SET TASK: Write out the data below exactly as given, without any of its pictures.
------ SOURCE EXCERPT ------
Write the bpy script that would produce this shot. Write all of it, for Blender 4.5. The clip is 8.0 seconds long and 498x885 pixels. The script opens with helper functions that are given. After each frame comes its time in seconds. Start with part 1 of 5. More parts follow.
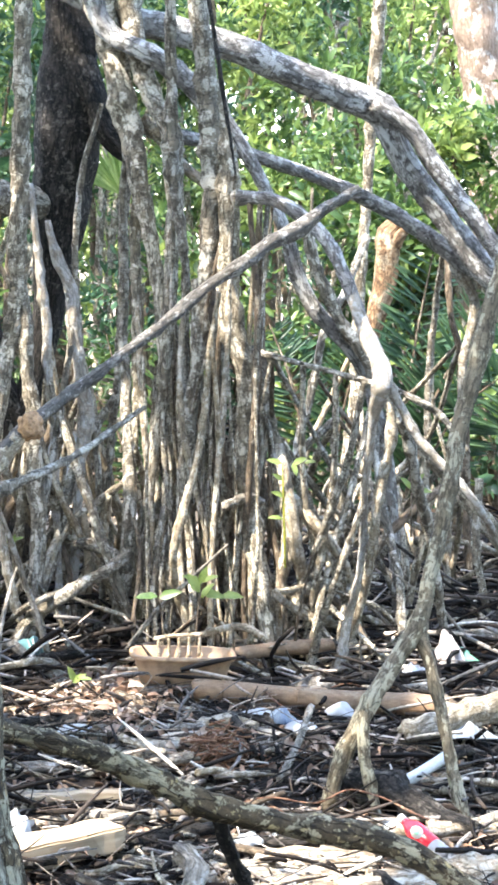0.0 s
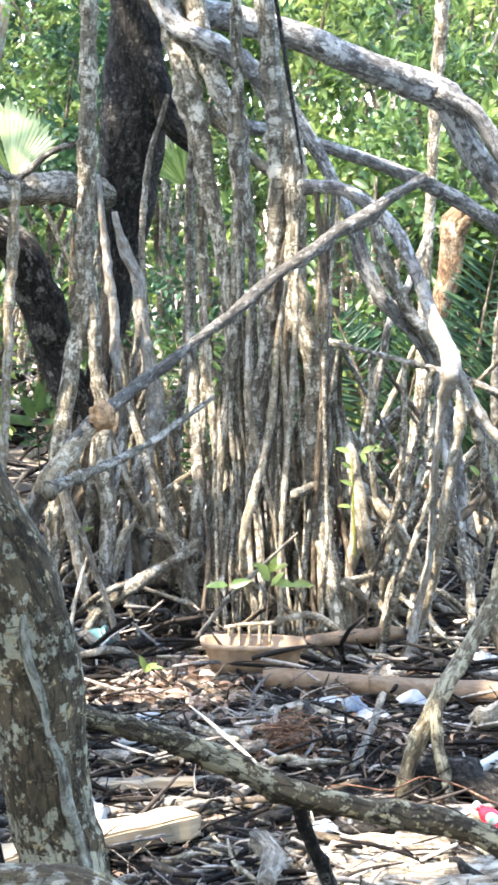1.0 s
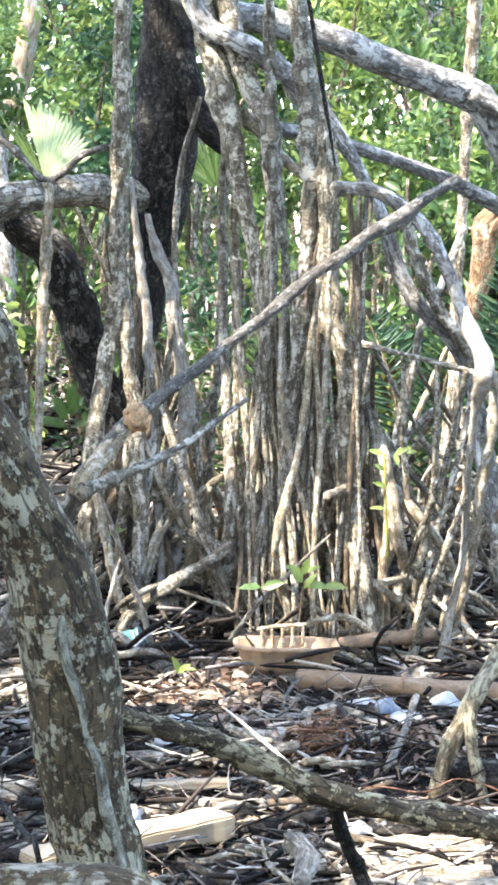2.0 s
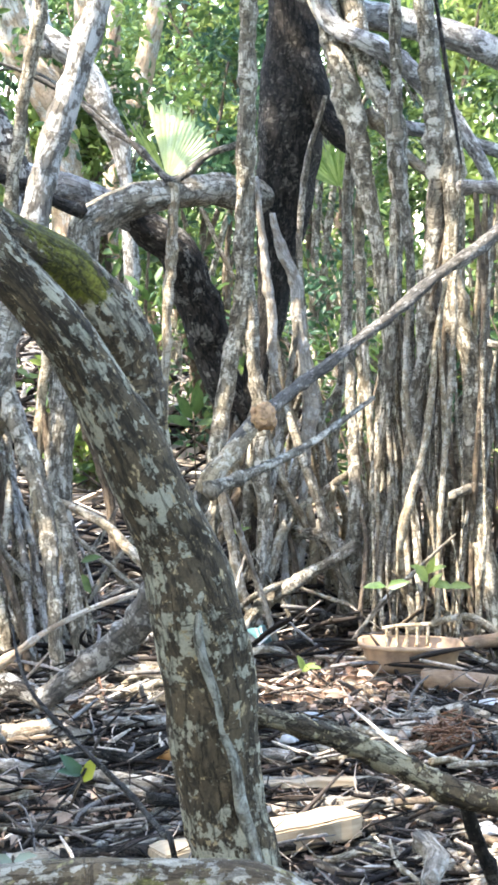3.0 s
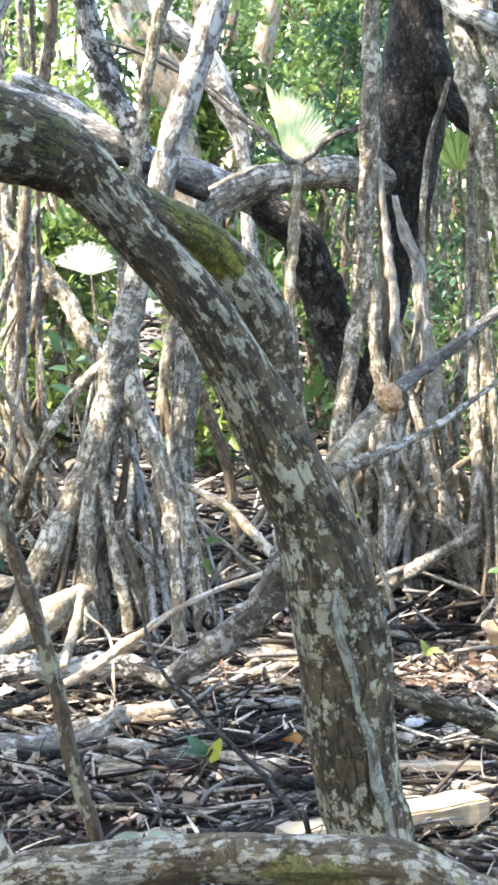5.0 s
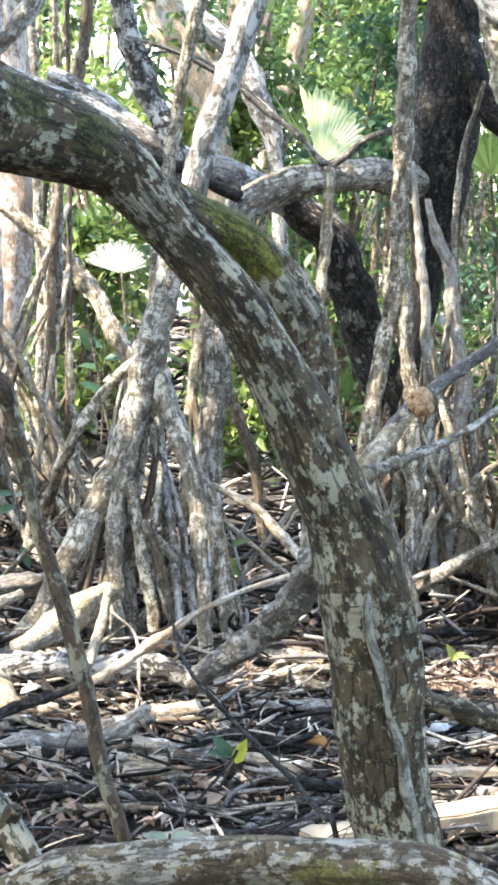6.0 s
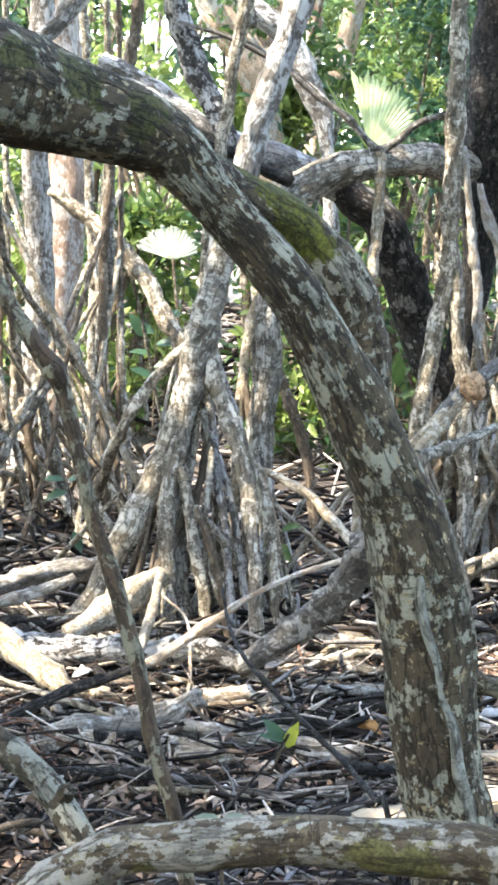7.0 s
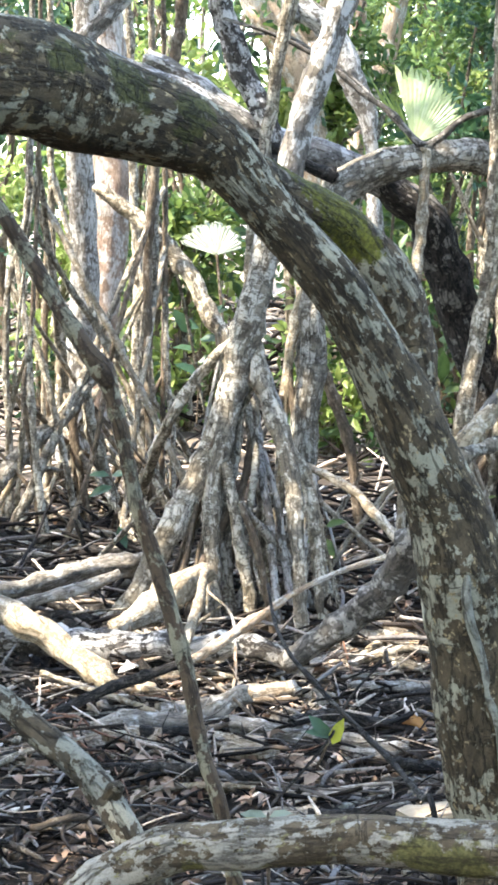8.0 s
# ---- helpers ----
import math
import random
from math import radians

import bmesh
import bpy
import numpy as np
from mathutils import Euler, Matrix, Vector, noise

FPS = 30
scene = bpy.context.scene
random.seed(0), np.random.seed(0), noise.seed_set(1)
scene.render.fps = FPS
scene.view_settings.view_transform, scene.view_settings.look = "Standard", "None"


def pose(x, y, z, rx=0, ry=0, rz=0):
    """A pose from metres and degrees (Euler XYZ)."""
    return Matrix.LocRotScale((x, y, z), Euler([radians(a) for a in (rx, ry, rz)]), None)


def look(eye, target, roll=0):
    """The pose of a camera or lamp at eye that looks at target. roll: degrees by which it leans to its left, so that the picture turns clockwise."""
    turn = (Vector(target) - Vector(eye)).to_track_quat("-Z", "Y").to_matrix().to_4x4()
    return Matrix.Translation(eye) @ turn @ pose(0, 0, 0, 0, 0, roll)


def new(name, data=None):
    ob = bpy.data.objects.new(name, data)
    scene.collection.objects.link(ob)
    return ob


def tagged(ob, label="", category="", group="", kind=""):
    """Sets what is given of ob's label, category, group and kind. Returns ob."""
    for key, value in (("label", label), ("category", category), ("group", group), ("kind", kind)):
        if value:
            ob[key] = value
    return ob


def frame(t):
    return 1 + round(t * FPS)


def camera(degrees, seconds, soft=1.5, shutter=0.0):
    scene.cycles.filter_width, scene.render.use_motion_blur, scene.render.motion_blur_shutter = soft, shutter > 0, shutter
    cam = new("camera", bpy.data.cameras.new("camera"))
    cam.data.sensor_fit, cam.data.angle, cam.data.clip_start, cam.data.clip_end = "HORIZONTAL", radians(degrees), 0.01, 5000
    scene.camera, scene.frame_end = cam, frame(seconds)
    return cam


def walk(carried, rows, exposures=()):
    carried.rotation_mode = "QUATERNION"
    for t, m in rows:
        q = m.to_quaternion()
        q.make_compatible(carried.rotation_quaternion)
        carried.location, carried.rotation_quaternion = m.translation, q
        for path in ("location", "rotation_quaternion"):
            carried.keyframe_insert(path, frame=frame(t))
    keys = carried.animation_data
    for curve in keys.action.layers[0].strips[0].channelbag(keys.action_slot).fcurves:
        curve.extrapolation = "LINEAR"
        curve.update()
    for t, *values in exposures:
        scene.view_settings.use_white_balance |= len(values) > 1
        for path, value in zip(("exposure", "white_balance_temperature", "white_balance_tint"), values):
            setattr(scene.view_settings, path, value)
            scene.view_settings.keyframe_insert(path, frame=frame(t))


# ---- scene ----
EXPO = 3.53
KELVIN = 7050
CANOPY_DENSITY = 4700
cam = camera(14.363, 8.0, soft=3.2)
PATH = [
    (0, look((-0.0000, 0.0003, 1.6004), (0.6007, 7.9375, 0.8010), 0.674)),
    (0.5, look((-0.0129, -0.0011, 1.5972), (0.5200, 7.9368, 0.7577), 0.414)),
    (1, look((-0.0342, -0.0098, 1.5945), (0.3268, 7.9381, 0.7571), 0.078)),
    (1.2, look((-0.0351, -0.0114, 1.5932), (0.2911, 7.9381, 0.7574), 0.077)),
    (2.3, look((-0.0632, -0.0193, 1.5959), (0.0652, 7.9366, 0.7672), -0.072)),
    (2.5, look((-0.0756, -0.0225, 1.5966), (-0.0941, 7.9339, 0.7630), -0.154)),
    (3, look((-0.0842, -0.0245, 1.5954), (-0.3060, 7.9288, 0.7616), -0.143)),
    (3.5, look((-0.0860, -0.0218, 1.5847), (-0.4290, 7.9276, 0.7540), -0.240)),
    (4, look((-0.0997, -0.0236, 1.5842), (-0.6128, 7.9152, 0.7396), -0.375)),
    (4.5, look((-0.1196, -0.0157, 1.5783), (-0.7357, 7.9127, 0.7057), -0.504)),
    (4.7, look((-0.1258, -0.0128, 1.5759), (-0.7676, 7.9129, 0.6984), -0.482)),
    (5.8, look((-0.1419, -0.0073, 1.5720), (-0.8899, 7.9094, 0.6969), 0.344)),
    (6, look((-0.1494, -0.0054, 1.5743), (-0.9110, 7.9100, 0.6987), 0.629)),
    (6.5, look((-0.1567, -0.0053, 1.5705), (-1.0030, 7.9014, 0.6945), 0.635)),
    (7, look((-0.1533, -0.0082, 1.5640), (-1.1154, 7.8796, 0.6382), 0.510)),
    (7.5, look((-0.1561, -0.0175, 1.5704), (-1.1761, 7.8598, 0.6178), 0.456)),
    (8, look((-0.1586, -0.0249, 1.5781), (-1.2910, 7.8366, 0.6218), 0.336)),
]
walk(cam, PATH, [(0, EXPO, KELVIN - 150, 10), (4, EXPO + 0.08, KELVIN, 10), (8, EXPO - 0.10, KELVIN + 150, 10)])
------
EXERCISE SOLUTION:
Write the bpy script that would produce this shot. Write all of it, for Blender 4.5. The clip is 8.0 seconds long and 498x885 pixels. The script opens with helper functions that are given. After each frame comes its time in seconds. Start with part 1 of 5. More parts follow.
0.0 s
1.0 s
2.0 s
3.0 s
5.0 s
6.0 s
7.0 s
8.0 s
# ---- helpers ----
import math
import random
from math import radians

import bmesh
import bpy
import numpy as np
from mathutils import Euler, Matrix, Vector, noise

FPS = 30
scene = bpy.context.scene
random.seed(0), np.random.seed(0), noise.seed_set(1)
scene.render.fps = FPS
scene.view_settings.view_transform, scene.view_settings.look = "Standard", "None"


def pose(x, y, z, rx=0, ry=0, rz=0):
    """A pose from metres and degrees (Euler XYZ)."""
    return Matrix.LocRotScale((x, y, z), Euler([radians(a) for a in (rx, ry, rz)]), None)


def look(eye, target, roll=0):
    """The pose of a camera or lamp at eye that looks at target. roll: degrees by which it leans to its left, so that the picture turns clockwise."""
    turn = (Vector(target) - Vector(eye)).to_track_quat("-Z", "Y").to_matrix().to_4x4()
    return Matrix.Translation(eye) @ turn @ pose(0, 0, 0, 0, 0, roll)


def new(name, data=None):
    ob = bpy.data.objects.new(name, data)
    scene.collection.objects.link(ob)
    return ob


def tagged(ob, label="", category="", group="", kind=""):
    """Sets what is given of ob's label, category, group and kind. Returns ob."""
    for key, value in (("label", label), ("category", category), ("group", group), ("kind", kind)):
        if value:
            ob[key] = value
    return ob


def frame(t):
    return 1 + round(t * FPS)


def camera(degrees, seconds, soft=1.5, shutter=0.0):
    scene.cycles.filter_width, scene.render.use_motion_blur, scene.render.motion_blur_shutter = soft, shutter > 0, shutter
    cam = new("camera", bpy.data.cameras.new("camera"))
    cam.data.sensor_fit, cam.data.angle, cam.data.clip_start, cam.data.clip_end = "HORIZONTAL", radians(degrees), 0.01, 5000
    scene.camera, scene.frame_end = cam, frame(seconds)
    return cam


def walk(carried, rows, exposures=()):
    carried.rotation_mode = "QUATERNION"
    for t, m in rows:
        q = m.to_quaternion()
        q.make_compatible(carried.rotation_quaternion)
        carried.location, carried.rotation_quaternion = m.translation, q
        for path in ("location", "rotation_quaternion"):
            carried.keyframe_insert(path, frame=frame(t))
    keys = carried.animation_data
    for curve in keys.action.layers[0].strips[0].channelbag(keys.action_slot).fcurves:
        curve.extrapolation = "LINEAR"
        curve.update()
    for t, *values in exposures:
        scene.view_settings.use_white_balance |= len(values) > 1
        for path, value in zip(("exposure", "white_balance_temperature", "white_balance_tint"), values):
            setattr(scene.view_settings, path, value)
            scene.view_settings.keyframe_insert(path, frame=frame(t))


# ---- scene ----
EXPO = 3.53
KELVIN = 7050
CANOPY_DENSITY = 4700
cam = camera(14.363, 8.0, soft=3.2)
PATH = [
    (0, look((-0.0000, 0.0003, 1.6004), (0.6007, 7.9375, 0.8010), 0.674)),
    (0.5, look((-0.0129, -0.0011, 1.5972), (0.5200, 7.9368, 0.7577), 0.414)),
    (1, look((-0.0342, -0.0098, 1.5945), (0.3268, 7.9381, 0.7571), 0.078)),
    (1.2, look((-0.0351, -0.0114, 1.5932), (0.2911, 7.9381, 0.7574), 0.077)),
    (2.3, look((-0.0632, -0.0193, 1.5959), (0.0652, 7.9366, 0.7672), -0.072)),
    (2.5, look((-0.0756, -0.0225, 1.5966), (-0.0941, 7.9339, 0.7630), -0.154)),
    (3, look((-0.0842, -0.0245, 1.5954), (-0.3060, 7.9288, 0.7616), -0.143)),
    (3.5, look((-0.0860, -0.0218, 1.5847), (-0.4290, 7.9276, 0.7540), -0.240)),
    (4, look((-0.0997, -0.0236, 1.5842), (-0.6128, 7.9152, 0.7396), -0.375)),
    (4.5, look((-0.1196, -0.0157, 1.5783), (-0.7357, 7.9127, 0.7057), -0.504)),
    (4.7, look((-0.1258, -0.0128, 1.5759), (-0.7676, 7.9129, 0.6984), -0.482)),
    (5.8, look((-0.1419, -0.0073, 1.5720), (-0.8899, 7.9094, 0.6969), 0.344)),
    (6, look((-0.1494, -0.0054, 1.5743), (-0.9110, 7.9100, 0.6987), 0.629)),
    (6.5, look((-0.1567, -0.0053, 1.5705), (-1.0030, 7.9014, 0.6945), 0.635)),
    (7, look((-0.1533, -0.0082, 1.5640), (-1.1154, 7.8796, 0.6382), 0.510)),
    (7.5, look((-0.1561, -0.0175, 1.5704), (-1.1761, 7.8598, 0.6178), 0.456)),
    (8, look((-0.1586, -0.0249, 1.5781), (-1.2910, 7.8366, 0.6218), 0.336)),
]
walk(cam, PATH, [(0, EXPO, KELVIN - 150, 10), (4, EXPO + 0.08, KELVIN, 10), (8, EXPO - 0.10, KELVIN + 150, 10)])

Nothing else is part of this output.